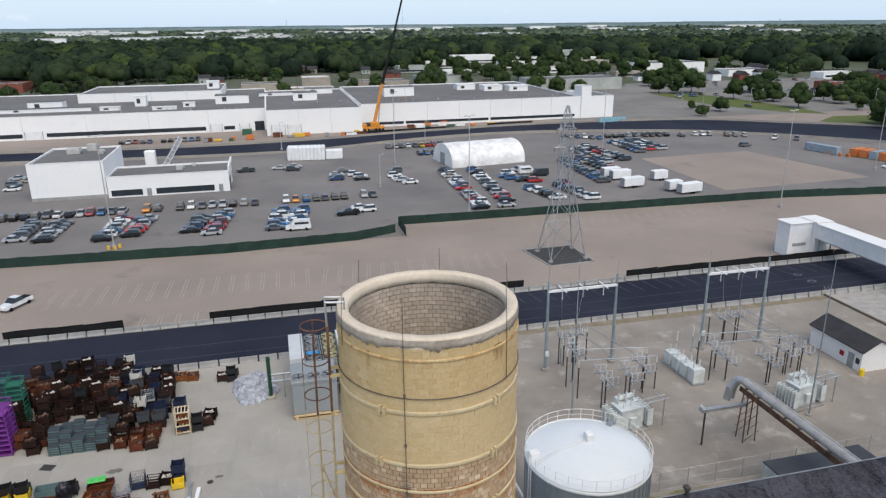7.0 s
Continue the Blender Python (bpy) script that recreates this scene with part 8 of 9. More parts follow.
def gallery():
    """White enclosed conveyor bridge: a pier beyond the road and the gallery that crosses it."""
    g = thing("conveyor_gallery", site(0, 0), "white sheet-clad conveyor gallery bridging the road", "conveyor bridge")
    part("pier_wall", B((98, 103.1, 115.5, 119, -0.1, 6.5)), WHITE_METAL, g)
    part("pier_roof", B((97.8, 103.2, 115.3, 119.2, 6.5, 6.68), bevel=0.03), WHITE, g)
    part("head_box", B((103.1, 106.6, 114.5, 119, -0.1, 6.7)), WHITE_METAL, g)
    part("gallery_floor", B((103.1, 106.5, 62, 114.5, 3.5, 3.7)), GREY_PAINT, g)
    for u in (103.1, 106.4):
        for k in range(20):
            v = 62 + 2.625 * k
            part("side_panel", B((u, u + 0.1, v + 0.01, v + 2.615, 3.7, 6.5)), WHITE_METAL, g)
    for k in range(20):
        v = 62 + 2.625 * k
        part("roof_panel", B((102.9, 106.7, v + 0.01, v + 2.615, 6.5, 6.62), bevel=0.02), WHITE, g)
    part("head_roof", B((102.95, 106.75, 114.3, 119.2, 6.7, 6.85), bevel=0.03), WHITE, g)
    for v in (66, 78, 90, 113.6):
        for u in (103.4, 106.2):
            part("column", T(((u, v, -0.1), (u, v, 3.5), 0.14), n=8), GREY_PAINT, g)
    part("vent_slot", B((99, 102, 115.42, 115.5, 2.0, 2.6)), GREY_PAINT, g)


gallery()

# ---- parked cars ----
PAINT_MIX = ["black"] * 7 + ["grey"] * 7 + ["silver"] * 6 + ["white"] * 6 + ["navy blue"] * 3 + ["bright blue"] * 2 + ["dark red"] * 2 + ["red"] + ["beige"] + ["dark green"]


def lay_cars():
    rnd = random.Random(5)

    def one(u, v, rot, paint=None, kind=None):
        kind = kind or rnd.choice(("saloon", "hatchback", "hatchback"))
        car(kind, paint or rnd.choice(PAINT_MIX), u + rnd.uniform(-0.12, 0.12), v + rnd.uniform(-0.25, 0.25), rot + rnd.uniform(-2, 2) + rnd.choice((0, 180)))

    row = ["grey", "black", "black", "grey", "grey", "white", "black", "silver", "dark red", "bright blue", "grey", "silver"]
    for i, c in enumerate(row):
        one(-62.0 + 2.42 * i, 187.6, 90, c)
    for u, c in ((-29.7, "orange"), (-27.1, "grey"), (-21.9, "black"), (-19.2, "white"), (-16.6, "grey"), (-14.0, "silver"), (-11.5, "silver"), (-9.0, "black"), (-6.3, "silver"), (-3.7, "grey"), (4.3, "white"), (6.9, "orange"), (9.4, "bright blue"), (12.0, "black"), (14.5, "grey"), (17.0, "black"), (19.5, "black"), (24.6, "silver"), (27.2, "grey")):
        one(u, 187.4, 90, c)
    mixes = (["black", "grey", "grey", "black", "navy blue"], ["black", "grey", "silver", "dark red", "red", "grey"], ["silver", "white", "black", "bright blue", "dark red"], ["bright blue", "navy blue", "silver", "red", "black"],
             ["black", "navy blue", "grey", "black"], ["navy blue", "bright blue", "silver", "dark red"], ["white", "bright blue", "grey", "navy blue"], ["bright blue", "grey", "navy blue", "white"])
    cols = ((-53.7, 167.6, -53.0, 180.4, "silver"), (-47.8, 166.0, -47.0, 180.0, "black"), (-35.2, 163.3, -34.0, 180.0, "black"), (-29.9, 165.0, -28.3, 178.0, "black"), (-17.5, 164.7, -15.4, 176.0, "black"), (-12.6, 161.6, -10.4, 178.0, "silver"), (1.3, 162.0, 2.9, 177.0, "grey"), (5.6, 163.2, 7.6, 176.8, "bright blue"))
    for mix, (u0, v0, u1, v1, first) in zip(mixes, cols):
        n = int((v1 - v0) / 2.4)
        for i in range(n + 1):
            s = i / n
            one(u0 + (u1 - u0) * s, v0 + (v1 - v0) * s, 0, first if i == 0 else rnd.choice(mix))
    one(6.3, 160.6, 0, "white", "van")
    for u, v, c, k in ((-6.9, 230, "black", "pickup"), (3.3, 231, "silver", "saloon"), (8.4, 232.5, "silver", "saloon"), (7.6, 228.2, "black", "hatchback"), (18.6, 170, "black", "pickup"), (23.6, 172, "white", "hatchback"), (22.2, 174.6, "white", "saloon"), (19.8, 210, "navy blue", "hatchback"), (20.0, 213, "black", "saloon"), (20.2, 216.0, "silver", "saloon"), (26.9, 208, "black", "saloon"), (26.8, 211, "white", "hatchback"), (25.6, 214.6, "white", "hatchback"), (22.6, 221, "grey", "saloon"), (37.8, 203, "silver", "saloon"), (37.6, 206, "white", "saloon"), (37.0, 209.4, "white", "hatchback"), (38.5, 216.7, "grey", "hatchback"), (39.7, 199.6, "white", "saloon")):
        one(u, v, 0, c, k)
    for i, c in enumerate(("grey", "silver", "black", "white", "black", "yellow", "red", "dark red", "grey")):
        one(43.5 + 2.5 * i, 260, 90, c)
    for i in range(5):
        one(52 + 2.5 * i, 243.5, 90)
    for i in range(17):
        s = i / 16
        if rnd.random() < 0.93:
            one(53.2 - 1.2 * s, 212 - 43 * s, 0, ("red" if i in (14, 9) else "white" if i in (15, 2, 4) else None))
    for i in range(10):
        one(62.2 - 0.3 * i, 211 - 4.4 * i, 0)
    for u, v, c, k in ((57.9, 166.9, "silver", "saloon"), (51.0, 166.5, "black", "saloon"), (68.9, 199.6, "bright blue", None), (70.5, 203.2, "white", "hatchback"), (71.9, 193.4, "black", None), (69.8, 196.4, "bright blue", None), (79.2, 198.9, "black", "van"), (77.0, 203.0, "white", "van"), (75.4, 207.0, "silver", None), (75.0, 191.0, "red", None), (81.8, 186.5, "dark red", None)):
        one(u, v, 0, c, k)
    for i in range(6):
        one(70.6 + 0.55 * i, 183 - 2.4 * i, 0)
    for i in range(7):
        one(79.6 + 0.35 * i, 183.5 - 2.6 * i, 0, "white" if i == 6 else None)
    for i in range(13):
        one(95.0 - 0.1 * i, 217.7 - 2.7 * i, 0)
    for i in range(9):
        one(101.0 + 0.25 * i, 219 - 3.1 * i, 0)
    for i in range(11):
        one(107.2, 235 - 2.45 * i, 0, "yellow" if i == 6 else None)
    for i in range(9):
        one(112.6 + 0.3 * i, 240 - 3.3 * i, 0)
    for i in range(6):
        one(115.0 + 2.4 * i, 263.8 - 1.4 * i, 80)
    for i in range(5):
        one(131.5 + 2.9 * i, 258.6 - 0.2 * i, 85, "black" if i < 3 else None)
    for i in range(4):
        one(146.5 + 2.9 * i, 256.4 - 0.3 * i, 85, "black")
    for u, v, r, c in ((160.5, 252.5, 80, "grey"), (167.0, 253.0, 75, "white"), (169.8, 252.2, 75, "white"), (172.5, 251.3, 75, "silver"), (178, 247.8, 65, "black"), (181, 246.4, 65, "grey"), (184, 244.8, 65, "silver"), (191.0, 236.0, 45, "white"), (197.0, 231.3, 45, "grey"), (169.5, 225.0, 0, "grey"), (187, 179.6, 20, "white"), (182, 170.8, 20, "grey"), (184.5, 167.4, 20, "silver"), (193.5, 180.0, 20, "black"), (197, 176.5, 20, "grey"), (190, 173, 20, "black"), (203, 176, 20, "silver"), (200, 171, 20, "black")):
        one(u, v, r, c)
    for i in range(22):
        one(127.6 + 5.0 * (i % 3) + rnd.uniform(-0.4, 0.4), 245.5 - 2.9 * (i // 3), 0)
    for i in range(16):
        one(-66 + 2.6 * i, 300.0, 90) if i not in (0, 1, 2, 3, 9) else None
    for u, v in ((-72, 228), (-69.5, 233), (-70.6, 222), (-74, 238), (-66, 240)):
        one(u, v, 0)
    one(-41.4, 127.4, 62, "white", "pickup")
    for i in range(36):
        one(230 + rnd.uniform(0, 170), rnd.choice((440, 447, 462, 385, 392, 330)) + rnd.uniform(-2, 2), 90)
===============
### Exercise instructions
Your task is to give again the lines from the one containing "Continue the Blender" to the one containing "rnd = random.Random(5)", both lines included, exactly and without anything added.

### Task answer
Continue the Blender Python (bpy) script that recreates this scene with part 8 of 9. More parts follow.
def gallery():
    """White enclosed conveyor bridge: a pier beyond the road and the gallery that crosses it."""
    g = thing("conveyor_gallery", site(0, 0), "white sheet-clad conveyor gallery bridging the road", "conveyor bridge")
    part("pier_wall", B((98, 103.1, 115.5, 119, -0.1, 6.5)), WHITE_METAL, g)
    part("pier_roof", B((97.8, 103.2, 115.3, 119.2, 6.5, 6.68), bevel=0.03), WHITE, g)
    part("head_box", B((103.1, 106.6, 114.5, 119, -0.1, 6.7)), WHITE_METAL, g)
    part("gallery_floor", B((103.1, 106.5, 62, 114.5, 3.5, 3.7)), GREY_PAINT, g)
    for u in (103.1, 106.4):
        for k in range(20):
            v = 62 + 2.625 * k
            part("side_panel", B((u, u + 0.1, v + 0.01, v + 2.615, 3.7, 6.5)), WHITE_METAL, g)
    for k in range(20):
        v = 62 + 2.625 * k
        part("roof_panel", B((102.9, 106.7, v + 0.01, v + 2.615, 6.5, 6.62), bevel=0.02), WHITE, g)
    part("head_roof", B((102.95, 106.75, 114.3, 119.2, 6.7, 6.85), bevel=0.03), WHITE, g)
    for v in (66, 78, 90, 113.6):
        for u in (103.4, 106.2):
            part("column", T(((u, v, -0.1), (u, v, 3.5), 0.14), n=8), GREY_PAINT, g)
    part("vent_slot", B((99, 102, 115.42, 115.5, 2.0, 2.6)), GREY_PAINT, g)


gallery()

# ---- parked cars ----
PAINT_MIX = ["black"] * 7 + ["grey"] * 7 + ["silver"] * 6 + ["white"] * 6 + ["navy blue"] * 3 + ["bright blue"] * 2 + ["dark red"] * 2 + ["red"] + ["beige"] + ["dark green"]


def lay_cars():
    rnd = random.Random(5)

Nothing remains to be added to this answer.